Green Bay’s recently released financial earnings reveal record revenue, though there are areas of concern related to historic Lambeau Field

The annual ritual of the Green Bay Packers earnings report release occurred last week, and the football media gushed with declarations the team suffered no financial effect from the troubles the NFL suffered last year.

Indeed, team President Mark Murphy told reporters on the day of the release the controversy over some players kneeling during the national anthem as a form of protest did not affect the bottom line. “I don’t think so,” he said. “Certainly not anything significant.”

But when interviewed the day after the release by Sports Business Journal, he reiterated that he had no hard proof this was the case. “We don’t know for certain,” he said. The team did enjoy record revenue on the heels of new NFL national TV deals, but factoring out a ticket price increase, local revenue dipped. This means there were fewer visitors to Lambeau Field’s retail, museum and restaurant offerings on non-game days. 

“We don’t know for certain,” he said of why the team saw a decline there. 

Like many, he ascribed the drop off to the team’s mediocre season after nine straight playoff years. The club started 4-1, but then quarterback Aaron Rodgers broke his collarbone in Week 6 and Green Bay struggled to a 7-9 finish. The sluggishness started after Rodgers got hurt on Oct. 15 in a 23-10 loss to the Vikings, Murphy said.

That appears reasonable, though it is also the time period when the anthem controversy continued to rage across football and the league scrambled for a response.

Marc Ganis, a sports consultant with ties to the NFL, said it is likely a little of both the anthem controversy and the on-field record caused the dip.

“It doesn’t measure the passion people have for the team,” Ganis said of the idea that fans stayed away from making non-game day trips because the teams started losing a few games.

The Packers’ Lambeau renovation — the bulk of which was completed in 2013, although there have been new phases since — created a 365-day-a-year destination that has been a growing factor in the club’s revenue. So much so that the team far outperforms its league-low market size, ranking in the top 10 of all teams in revenue.

Local revenue, buffeted by the renovation, surged in recent years, rising 45 percent to $197.4 million between the fiscal years 2014 and 2017 (the fiscal years end on March 31 of each year). But in the most recent year that ended March 31, 2018, and encompassed the 2017 season, local revenue rose less than 1 percent to $199 million, and that is including an average price increase of $7 per ticket.
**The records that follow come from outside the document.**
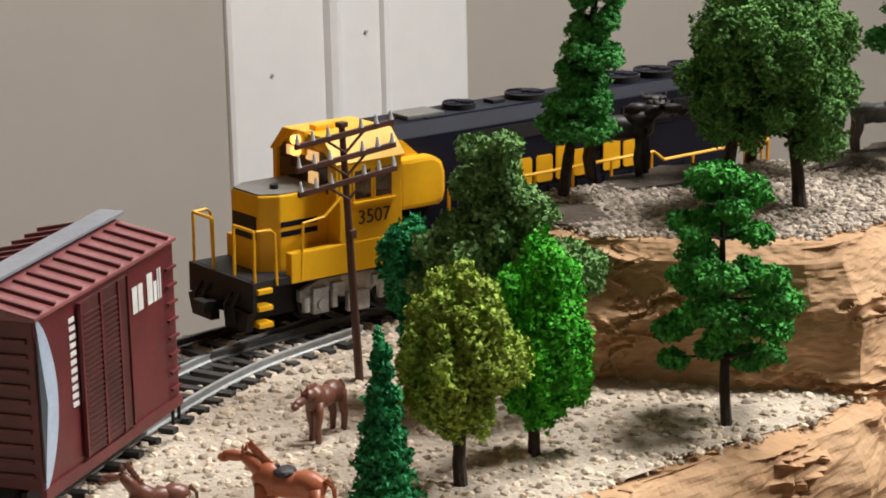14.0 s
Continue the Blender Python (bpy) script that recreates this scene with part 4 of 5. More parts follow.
# ---- trees ----
def leaves(clumps, seed, size=0.0011, density=1.0):
    """Foam foliage: little bent chips strewn through and over each clump."""
    rnd = random.Random(seed)
    verts, faces = [], []
    for c, r in clumps:
        n = int(density * 1.0e7 * (r[0] * r[1] + r[1] * r[2] + r[0] * r[2]) / 3 * 2.0) + 24
        for _ in range(n):
            d = Vector((rnd.gauss(0, 1), rnd.gauss(0, 1), rnd.gauss(0, 1))).normalized()
            k = (0.55 + 0.5 * rnd.random() ** 0.6) * (1 + 0.30 * noise.noise(d * 2.6 + Vector((c[0] * 300, c[1] * 300, c[2] * 300))))
            p = Vector((c[0] + d.x * r[0] * k, c[1] + d.y * r[1] * k, c[2] + d.z * r[2] * k))
            u = (Vector((rnd.gauss(0, 1), rnd.gauss(0, 1), rnd.gauss(0, 1))) + d * 0.0).normalized()
            v = u.cross(d + Vector((rnd.uniform(-.7, .7), rnd.uniform(-.7, .7), rnd.uniform(-.7, .7))))
            v = v.normalized() if v.length > 1e-6 else u.orthogonal()
            s = size * rnd.uniform(0.45, 1.0)
            b = len(verts)
            lift = u.cross(v) * s * rnd.uniform(0.2, 0.6)
            verts += [tuple(p - u * s), tuple(p + v * s * 0.8 + lift), tuple(p + u * s), tuple(p - v * s * 0.8 + lift)]
            faces += [(b, b + 1, b + 2), (b, b + 2, b + 3)]
        # inner mass
        b, core = len(verts), 0.62
        ring = [(math.cos(a), math.sin(a)) for a in (k * math.pi / 3 for k in range(6))]
        verts += [(c[0] + x * r[0] * core, c[1] + y * r[1] * core, c[2]) for x, y in ring] + [(c[0], c[1], c[2] + r[2] * core), (c[0], c[1], c[2] - r[2] * core)]
        for k in range(6):
            faces += [(b + k, b + (k + 1) % 6, b + 6), (b + (k + 1) % 6, b + k, b + 7)]
    return verts, faces


def tree(name, label, foot, top, mat, clumps, seed, trunk=0.0016, bark=None, branches=(), size=0.0011, density=1.0, group="", trunk_to=0.9):
    """A tree in its own space, standing at foot."""
    t = thing(name, label, "tree", pose(*foot), group)
    f, p = Vector((0, 0, -0.0015)), Vector(top) - Vector(foot)
    bm = bmesh.new()
    pts = [f.lerp(p, k / 6 * trunk_to) + Vector((0.0006 * math.sin(k * 2 + seed), 0.0005 * math.cos(k * 1.7 + seed), 0)) * (1 if k else 0) for k in range(7)]
    tube(bm, pts, trunk, trunk * 0.3, 8)
    tk = part("trunk", bm, bark or BARK, t, "thin dark trunk")
    if branches:
        bm = bmesh.new()
        for a, b in branches:
            tube(bm, [a, (Vector(a) + Vector(b)) / 2 + Vector((0, 0, 0.0008)), b], trunk * 0.32, trunk * 0.14, 5)
        part("branchwork", bm, bark or BARK, tk)
    v, fc = leaves(clumps, seed, size, density)
    from_arrays("crown", v, fc, mat, t)
    return t


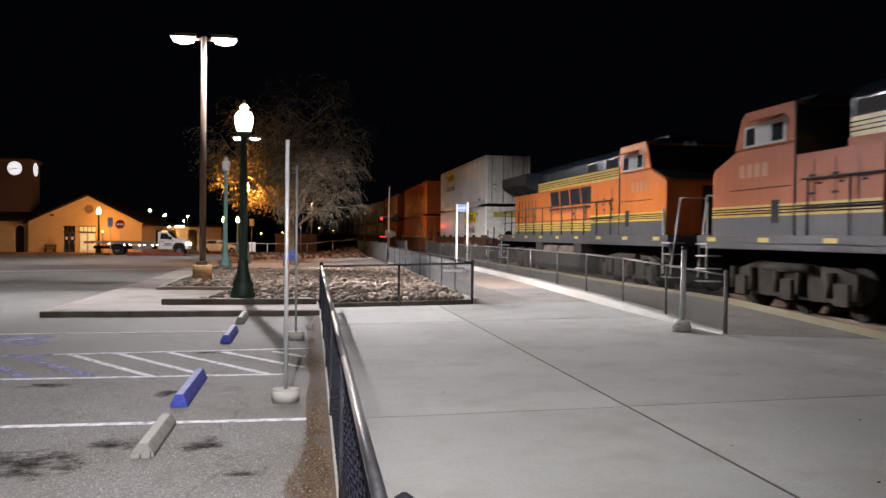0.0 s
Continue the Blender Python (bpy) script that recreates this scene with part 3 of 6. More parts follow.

The team’s expansive pro shop, restaurants and museum at Lambeau all saw declines, Murphy said, though he added that the game-day business remained healthy. The Packers have sold out 334 straight non-replacement-player games, so a poor season would not hurt the club much financially on game days.

The Packers are the only NFL team to publicly release earnings. The club is owned by shareholders, though the shares do not trade on an exchange. The earnings allow a peek into NFL financials by taking the Packers’ national revenue and multiplying by 32 to get total league revenue for the year.